- Task to complete -
In your copy, leave out the pictures; write out all the data exactly.

- Data extract -
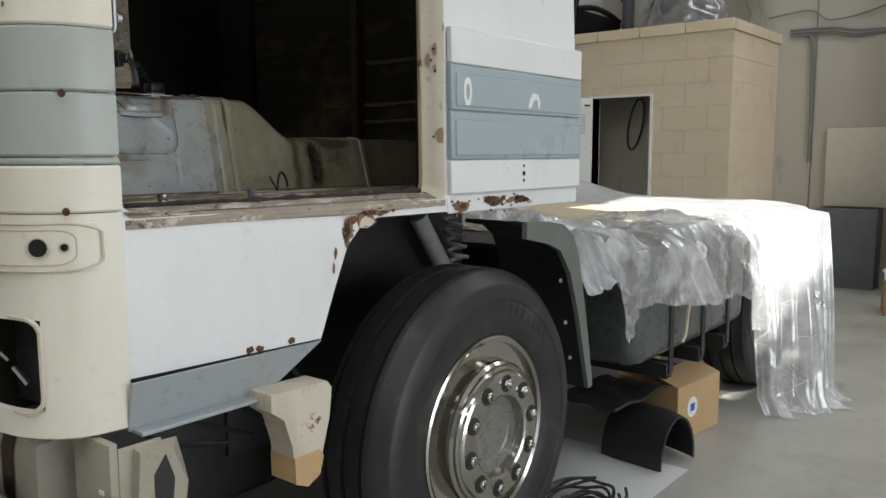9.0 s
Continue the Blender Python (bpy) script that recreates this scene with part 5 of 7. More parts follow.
def tunnel_rows(x):
    ring = tunnel_ring(x)
    near_, top_ = ring[:6], ring[6:]
    pts = []
    n_ = 46
    for k in range(n_):
        t = k / (n_ - 1) * 5
        i = min(4, int(t))
        p = lerp(Vector(near_[i]), Vector(near_[i + 1]), t - i)
        hold = smooth01((1.70 - p.z) / 0.012)
        p.y -= tunnel_relief(x, p.z) * (hold if x < 0.7 else 0.3)
        pts.append(p)
    return pts + [Vector(q) for q in top_]


txs = sorted(set([round(-0.094 + 0.0055 * k, 4) for k in range(146)] + [0.72, 0.74, 0.756, 0.78, 0.81, 0.84, 0.87, 0.895, 0.92, 0.945, 0.98, 0.999, 1.008, 1.05, 1.062, 1.15, 1.228, 1.238, 1.25, 1.285, 1.304, 1.314, 1.45, 1.6, 1.69]))
part("engine_tunnel", loft([tunnel_rows(x) for x in txs], caps=False), M["tunnel"], truck, "pale grey engine tunnel with dents and grime", smooth=50)


def on_tunnel(x, z, out=0.0):
    t = (z - 1.36) / 0.34
    return (x, YT - lerp(0.412, 0.345, min(1, t)) - out, z)


def tunnel_line(pts, r, material, name, out=0.0, label=""):
    pts = [on_tunnel(x, z, out + tunnel_relief(x, z)) for x, z in pts]
    return part(name, tube(pts, r, 5, per=1), material, truck, label)


loop = rrect(0.195, 0.455, 1.508, 1.74, 0.045, 6)
loop = [lerp(Vector(a), Vector(b), k / 8) for a, b in zip(loop, loop[1:] + loop[:1]) for k in range(8)]
run = [p for p in loop if p.y < 1.675]
left, right, foot = [p for p in run if p.x < 0.23], [p for p in run if p.x > 0.42], [p for p in run if 0.23 <= p.x <= 0.42]
# dark tubes for grime that also paint the shade of the grooves
tunnel_line(sorted(left, key=lambda p: -p.y), 0.0028, M["flange"], "seam_line")
tunnel_line(sorted(right, key=lambda p: -p.y), 0.0022, M["oily"], "seam_line")
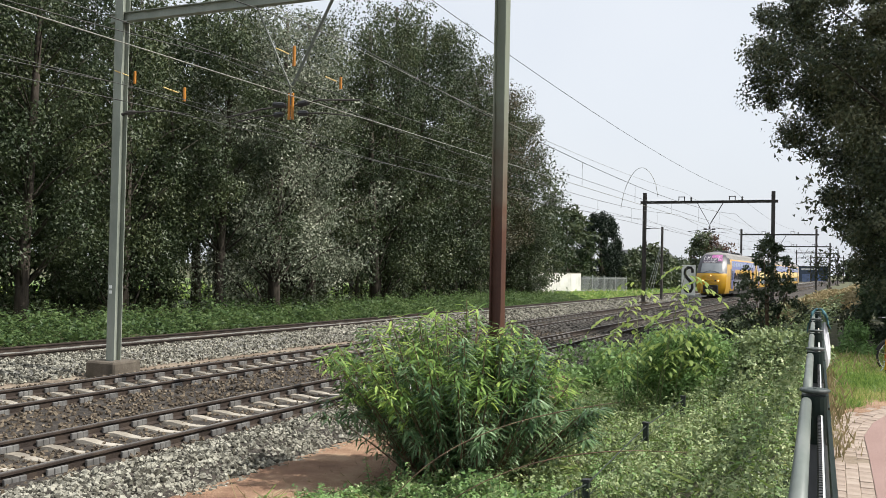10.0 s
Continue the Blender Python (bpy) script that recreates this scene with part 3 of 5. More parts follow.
def make_sign():
    p = thing("track_sign", along(41.3, 7.0, 0, 28), "white plate with bold black curved mark on a trackside post", "sign")
    part("post", Build().tube([(0, 0.03, -0.6), (0, 0.03, 2.6)], 0.03, 8), "galv", p)
    plate = part("plate", Build().box(-0.31, 0.31, -0.012, 0.012, 1.38, 2.7, c=0.004), "sign", p)
    b = Build()
    pts = [(0.16, 2.36), (0.17, 2.48), (0.10, 2.58), (-0.04, 2.58), (-0.16, 2.47), (-0.17, 2.30), (-0.08, 2.14), (0.06, 2.0), (0.16, 1.84), (0.17, 1.68), (0.09, 1.55), (-0.05, 1.53), (-0.15, 1.60), (-0.17, 1.72)]
    w = 0.062
    vs, fs = [], []
    for i, (x, z) in enumerate(pts):
        a, c = pts[max(0, i - 1)], pts[min(len(pts) - 1, i + 1)]
        dx, dz = c[0] - a[0], c[1] - a[1]
        k = math.hypot(dx, dz)
        for sg in (-1, 1):
            vs.append((x - dz / k * w * sg, -0.017, z + dx / k * w * sg))
    fs = [(2 * i, 2 * i + 2, 2 * i + 3, 2 * i + 1) for i in range(len(pts) - 1)]
    part("mark", b.add(vs, fs), "black", plate, "black curved mark")


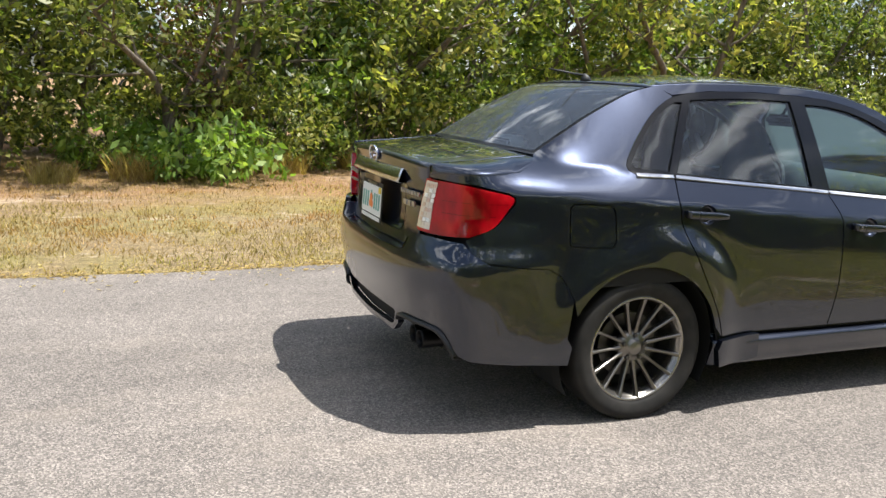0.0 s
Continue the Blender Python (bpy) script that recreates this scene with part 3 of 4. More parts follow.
def lathe(name, profile, material, parent, sides=48, axis="x", at=(0, 0, 0), label="", smooth=True):
    """Turns (radius, along) points round the x axis (or y)."""
    vs, fs = [], []
    n = len(profile)
    for k in range(sides):
        w = 2 * math.pi * k / sides
        for r, a in profile:
            c, s = r * math.cos(w), r * math.sin(w)
            vs.append((at[0] + a, at[1] + c, at[2] + s) if axis == "x" else (at[0] + c, at[1] + a, at[2] + s))
    for k in range(sides):
        for i in range(n - 1):
            a, b = k * n + i, ((k + 1) % sides) * n + i
            fs.append((a, b, b + 1, a + 1))
    ob = mesh_object(name, vs, fs, material, parent, smooth=smooth)
    return tagged(ob, label)


def tube(name, path, radii, material, parent, sides=10, label="", caps=True):
    vs, fs = tube_arrays(path, radii, sides)
    if caps:
        fs.append(tuple(range(sides))[::-1])
        fs.append(tuple(range(len(vs) - sides, len(vs))))
    ob = mesh_object(name, vs, fs, material, parent, smooth=True)
    return tagged(ob, label)


def rounded(name, x0, x1, y0, y1, z0, z1, material, parent, bevel=0.02, segments=3, turn=None, label=""):
    bm = box_bm(x0, x1, y0, y1, z0, z1, bevel, segments)
    if turn:
        bm.transform(turn)
    return part(name, bm, material, parent, label, smooth=True)


car = new("car")
tagged(car, "dark grey metallic four-door saloon car parked on the drive", "car")

# outlines in (y, z), rear to front
ARCH_R = 0.372


def arch(yh, a0, a1, n=26, r=ARCH_R):
    return [(yh + r * math.cos(radians(a)), HUB_Z + r * math.sin(radians(a))) for a in np.linspace(a0, a1, n)]


SEAM_QUARTER = [(0.165, 1.046), (0.155, 0.95), (0.185, 0.82), (0.27, 0.66), (0.365, 0.48), (0.405, 0.36)]
SEAM_MID = [(1.045, 0.975), (1.082, 0.87), (1.092, 0.70), (1.085, 0.52), (1.055, 0.36)]
SEAM_FRONT = [(2.16, 0.915), (2.205, 0.84), (2.222, 0.75), (2.21, 0.60), (2.165, 0.44), (2.12, 0.36)]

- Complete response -
9.0 s
Continue the Blender Python (bpy) script that recreates this scene with part 5 of 7. More parts follow.
def tunnel_rows(x):
    ring = tunnel_ring(x)
    near_, top_ = ring[:6], ring[6:]
    pts = []
    n_ = 46
    for k in range(n_):
        t = k / (n_ - 1) * 5
        i = min(4, int(t))
        p = lerp(Vector(near_[i]), Vector(near_[i + 1]), t - i)
        hold = smooth01((1.70 - p.z) / 0.012)
        p.y -= tunnel_relief(x, p.z) * (hold if x < 0.7 else 0.3)
        pts.append(p)
    return pts + [Vector(q) for q in top_]


txs = sorted(set([round(-0.094 + 0.0055 * k, 4) for k in range(146)] + [0.72, 0.74, 0.756, 0.78, 0.81, 0.84, 0.87, 0.895, 0.92, 0.945, 0.98, 0.999, 1.008, 1.05, 1.062, 1.15, 1.228, 1.238, 1.25, 1.285, 1.304, 1.314, 1.45, 1.6, 1.69]))
part("engine_tunnel", loft([tunnel_rows(x) for x in txs], caps=False), M["tunnel"], truck, "pale grey engine tunnel with dents and grime", smooth=50)


def on_tunnel(x, z, out=0.0):
    t = (z - 1.36) / 0.34
    return (x, YT - lerp(0.412, 0.345, min(1, t)) - out, z)


def tunnel_line(pts, r, material, name, out=0.0, label=""):
    pts = [on_tunnel(x, z, out + tunnel_relief(x, z)) for x, z in pts]
    return part(name, tube(pts, r, 5, per=1), material, truck, label)


loop = rrect(0.195, 0.455, 1.508, 1.74, 0.045, 6)
loop = [lerp(Vector(a), Vector(b), k / 8) for a, b in zip(loop, loop[1:] + loop[:1]) for k in range(8)]
run = [p for p in loop if p.y < 1.675]
left, right, foot = [p for p in run if p.x < 0.23], [p for p in run if p.x > 0.42], [p for p in run if 0.23 <= p.x <= 0.42]
# dark tubes for grime that also paint the shade of the grooves
tunnel_line(sorted(left, key=lambda p: -p.y), 0.0028, M["flange"], "seam_line")
tunnel_line(sorted(right, key=lambda p: -p.y), 0.0022, M["oily"], "seam_line")
10.0 s
Continue the Blender Python (bpy) script that recreates this scene with part 3 of 5. More parts follow.
def make_sign():
    p = thing("track_sign", along(41.3, 7.0, 0, 28), "white plate with bold black curved mark on a trackside post", "sign")
    part("post", Build().tube([(0, 0.03, -0.6), (0, 0.03, 2.6)], 0.03, 8), "galv", p)
    plate = part("plate", Build().box(-0.31, 0.31, -0.012, 0.012, 1.38, 2.7, c=0.004), "sign", p)
    b = Build()
    pts = [(0.16, 2.36), (0.17, 2.48), (0.10, 2.58), (-0.04, 2.58), (-0.16, 2.47), (-0.17, 2.30), (-0.08, 2.14), (0.06, 2.0), (0.16, 1.84), (0.17, 1.68), (0.09, 1.55), (-0.05, 1.53), (-0.15, 1.60), (-0.17, 1.72)]
    w = 0.062
    vs, fs = [], []
    for i, (x, z) in enumerate(pts):
        a, c = pts[max(0, i - 1)], pts[min(len(pts) - 1, i + 1)]
        dx, dz = c[0] - a[0], c[1] - a[1]
        k = math.hypot(dx, dz)
        for sg in (-1, 1):
            vs.append((x - dz / k * w * sg, -0.017, z + dx / k * w * sg))
    fs = [(2 * i, 2 * i + 2, 2 * i + 3, 2 * i + 1) for i in range(len(pts) - 1)]
    part("mark", b.add(vs, fs), "black", plate, "black curved mark")


0.0 s
Continue the Blender Python (bpy) script that recreates this scene with part 3 of 4. More parts follow.
def lathe(name, profile, material, parent, sides=48, axis="x", at=(0, 0, 0), label="", smooth=True):
    """Turns (radius, along) points round the x axis (or y)."""
    vs, fs = [], []
    n = len(profile)
    for k in range(sides):
        w = 2 * math.pi * k / sides
        for r, a in profile:
            c, s = r * math.cos(w), r * math.sin(w)
            vs.append((at[0] + a, at[1] + c, at[2] + s) if axis == "x" else (at[0] + c, at[1] + a, at[2] + s))
    for k in range(sides):
        for i in range(n - 1):
            a, b = k * n + i, ((k + 1) % sides) * n + i
            fs.append((a, b, b + 1, a + 1))
    ob = mesh_object(name, vs, fs, material, parent, smooth=smooth)
    return tagged(ob, label)


def tube(name, path, radii, material, parent, sides=10, label="", caps=True):
    vs, fs = tube_arrays(path, radii, sides)
    if caps:
        fs.append(tuple(range(sides))[::-1])
        fs.append(tuple(range(len(vs) - sides, len(vs))))
    ob = mesh_object(name, vs, fs, material, parent, smooth=True)
    return tagged(ob, label)


def rounded(name, x0, x1, y0, y1, z0, z1, material, parent, bevel=0.02, segments=3, turn=None, label=""):
    bm = box_bm(x0, x1, y0, y1, z0, z1, bevel, segments)
    if turn:
        bm.transform(turn)
    return part(name, bm, material, parent, label, smooth=True)


car = new("car")
tagged(car, "dark grey metallic four-door saloon car parked on the drive", "car")

# outlines in (y, z), rear to front
ARCH_R = 0.372


def arch(yh, a0, a1, n=26, r=ARCH_R):
    return [(yh + r * math.cos(radians(a)), HUB_Z + r * math.sin(radians(a))) for a in np.linspace(a0, a1, n)]


SEAM_QUARTER = [(0.165, 1.046), (0.155, 0.95), (0.185, 0.82), (0.27, 0.66), (0.365, 0.48), (0.405, 0.36)]
SEAM_MID = [(1.045, 0.975), (1.082, 0.87), (1.092, 0.70), (1.085, 0.52), (1.055, 0.36)]
SEAM_FRONT = [(2.16, 0.915), (2.205, 0.84), (2.222, 0.75), (2.21, 0.60), (2.165, 0.44), (2.12, 0.36)]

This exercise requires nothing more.